* STATED TASK *
Take every line that has the string "angle" and copy it out.
━━━ DATA SECTION ━━━
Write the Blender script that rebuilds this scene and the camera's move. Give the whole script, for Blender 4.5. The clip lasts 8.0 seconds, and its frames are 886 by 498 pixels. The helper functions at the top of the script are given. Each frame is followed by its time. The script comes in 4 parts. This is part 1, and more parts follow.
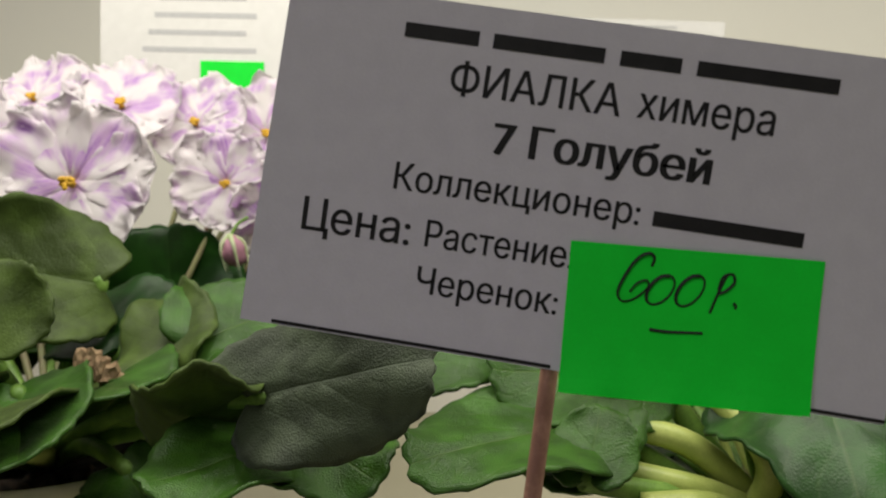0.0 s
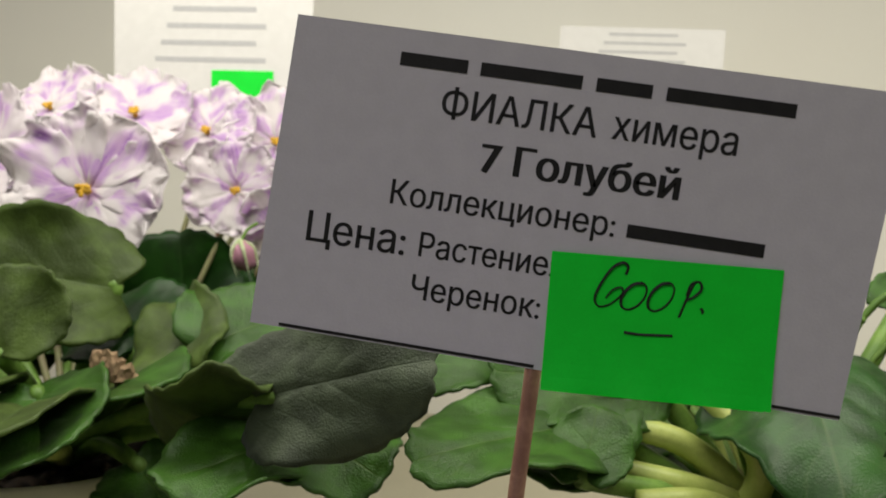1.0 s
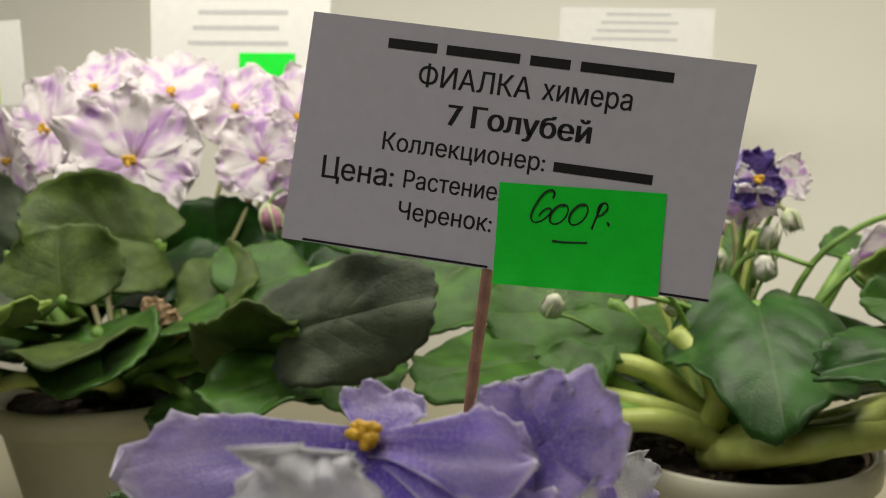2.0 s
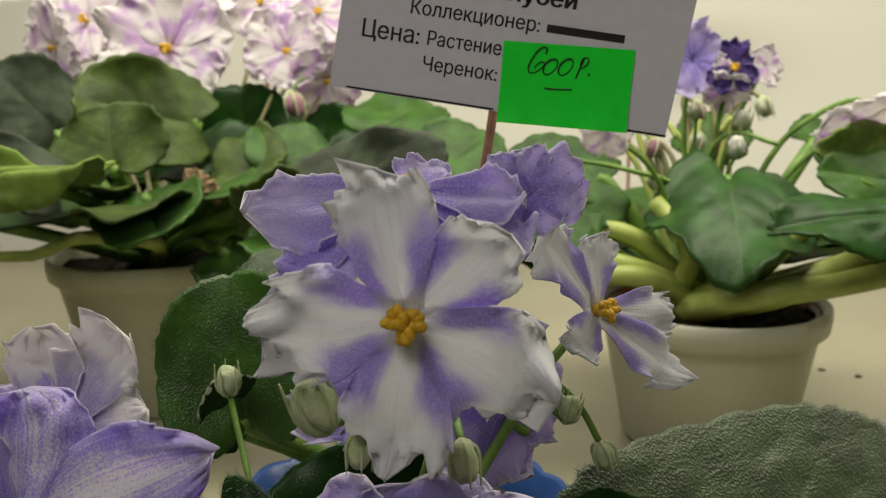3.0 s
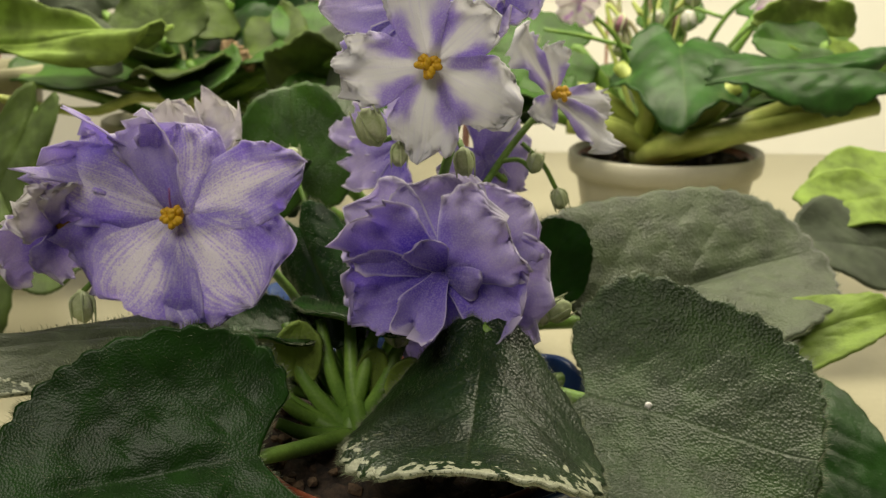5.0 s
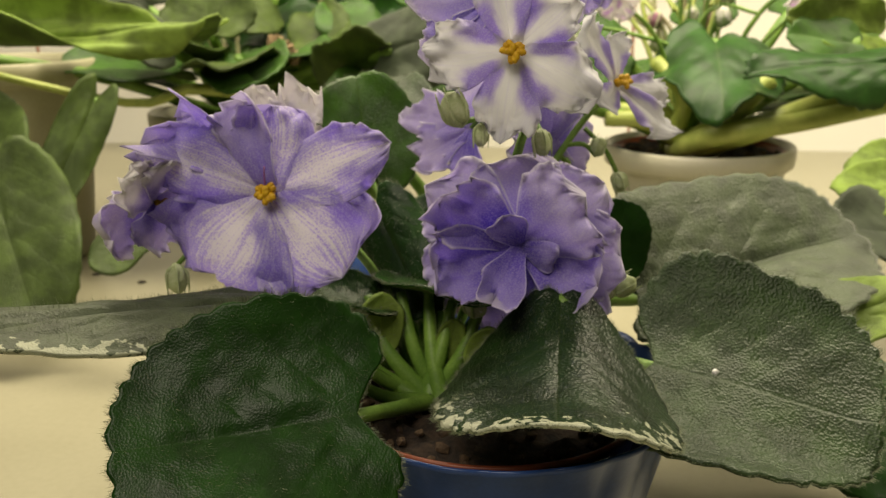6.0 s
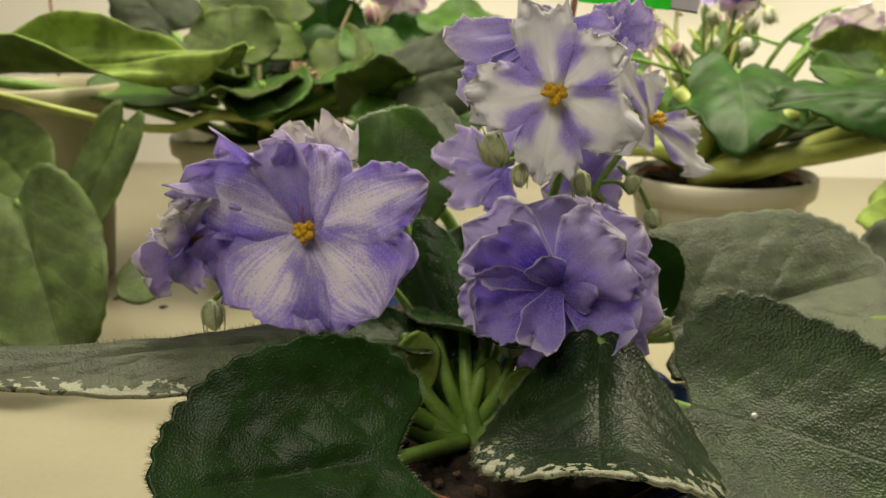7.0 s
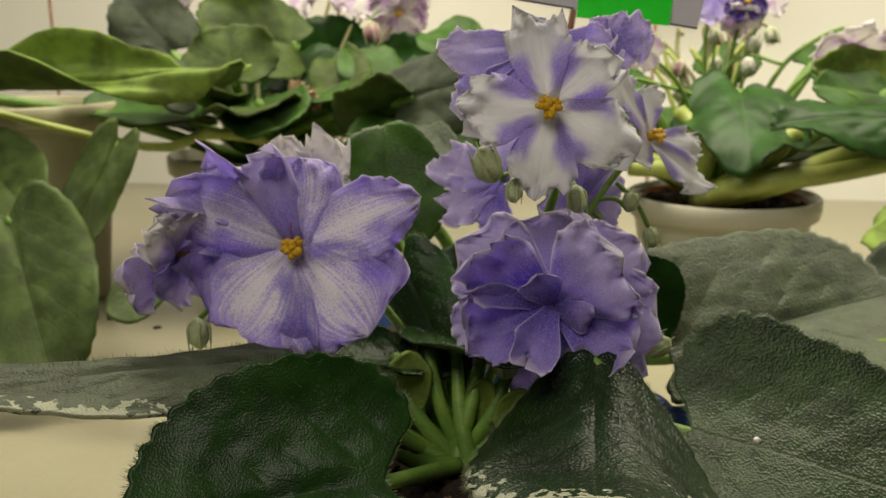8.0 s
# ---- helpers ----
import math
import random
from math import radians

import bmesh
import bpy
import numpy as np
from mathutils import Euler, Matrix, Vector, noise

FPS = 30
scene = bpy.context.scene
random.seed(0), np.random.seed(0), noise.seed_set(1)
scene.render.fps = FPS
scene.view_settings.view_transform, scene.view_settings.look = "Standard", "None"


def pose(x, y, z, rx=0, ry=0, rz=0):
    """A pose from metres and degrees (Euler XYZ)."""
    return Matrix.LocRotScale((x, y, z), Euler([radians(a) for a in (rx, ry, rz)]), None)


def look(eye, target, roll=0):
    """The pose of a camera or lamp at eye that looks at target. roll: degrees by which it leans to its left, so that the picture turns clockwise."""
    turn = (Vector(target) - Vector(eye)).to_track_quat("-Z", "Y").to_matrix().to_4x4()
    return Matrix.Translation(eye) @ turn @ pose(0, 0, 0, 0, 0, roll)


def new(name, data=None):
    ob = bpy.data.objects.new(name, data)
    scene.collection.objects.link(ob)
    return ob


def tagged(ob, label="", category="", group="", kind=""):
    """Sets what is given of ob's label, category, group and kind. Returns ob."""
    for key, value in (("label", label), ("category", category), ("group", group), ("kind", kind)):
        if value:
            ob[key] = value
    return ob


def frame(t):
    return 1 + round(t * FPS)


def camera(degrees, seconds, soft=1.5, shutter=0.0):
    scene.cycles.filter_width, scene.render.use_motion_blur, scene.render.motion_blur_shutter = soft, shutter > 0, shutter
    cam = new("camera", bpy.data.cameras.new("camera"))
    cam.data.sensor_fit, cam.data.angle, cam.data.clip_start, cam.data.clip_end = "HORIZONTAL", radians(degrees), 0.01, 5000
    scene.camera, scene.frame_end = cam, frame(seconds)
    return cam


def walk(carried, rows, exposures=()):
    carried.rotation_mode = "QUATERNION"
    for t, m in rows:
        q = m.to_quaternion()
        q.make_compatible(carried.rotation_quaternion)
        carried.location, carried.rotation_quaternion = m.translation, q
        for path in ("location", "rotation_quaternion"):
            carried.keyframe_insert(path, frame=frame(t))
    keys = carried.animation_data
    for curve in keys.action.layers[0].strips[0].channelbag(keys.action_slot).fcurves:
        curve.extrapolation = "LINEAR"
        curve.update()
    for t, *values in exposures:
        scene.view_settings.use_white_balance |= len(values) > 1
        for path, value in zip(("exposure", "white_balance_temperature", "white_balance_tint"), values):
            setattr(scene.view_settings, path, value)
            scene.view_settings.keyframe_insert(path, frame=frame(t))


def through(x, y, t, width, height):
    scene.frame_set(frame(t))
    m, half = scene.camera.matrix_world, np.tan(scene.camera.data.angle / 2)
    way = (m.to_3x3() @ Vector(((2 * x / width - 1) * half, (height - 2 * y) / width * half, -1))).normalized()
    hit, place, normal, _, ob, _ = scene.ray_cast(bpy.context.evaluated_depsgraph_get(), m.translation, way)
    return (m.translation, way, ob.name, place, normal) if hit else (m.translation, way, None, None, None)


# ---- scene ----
━━━
* RESULT *
    cam.data.sensor_fit, cam.data.angle, cam.data.clip_start, cam.data.clip_end = "HORIZONTAL", radians(degrees), 0.01, 5000
    m, half = scene.camera.matrix_world, np.tan(scene.camera.data.angle / 2)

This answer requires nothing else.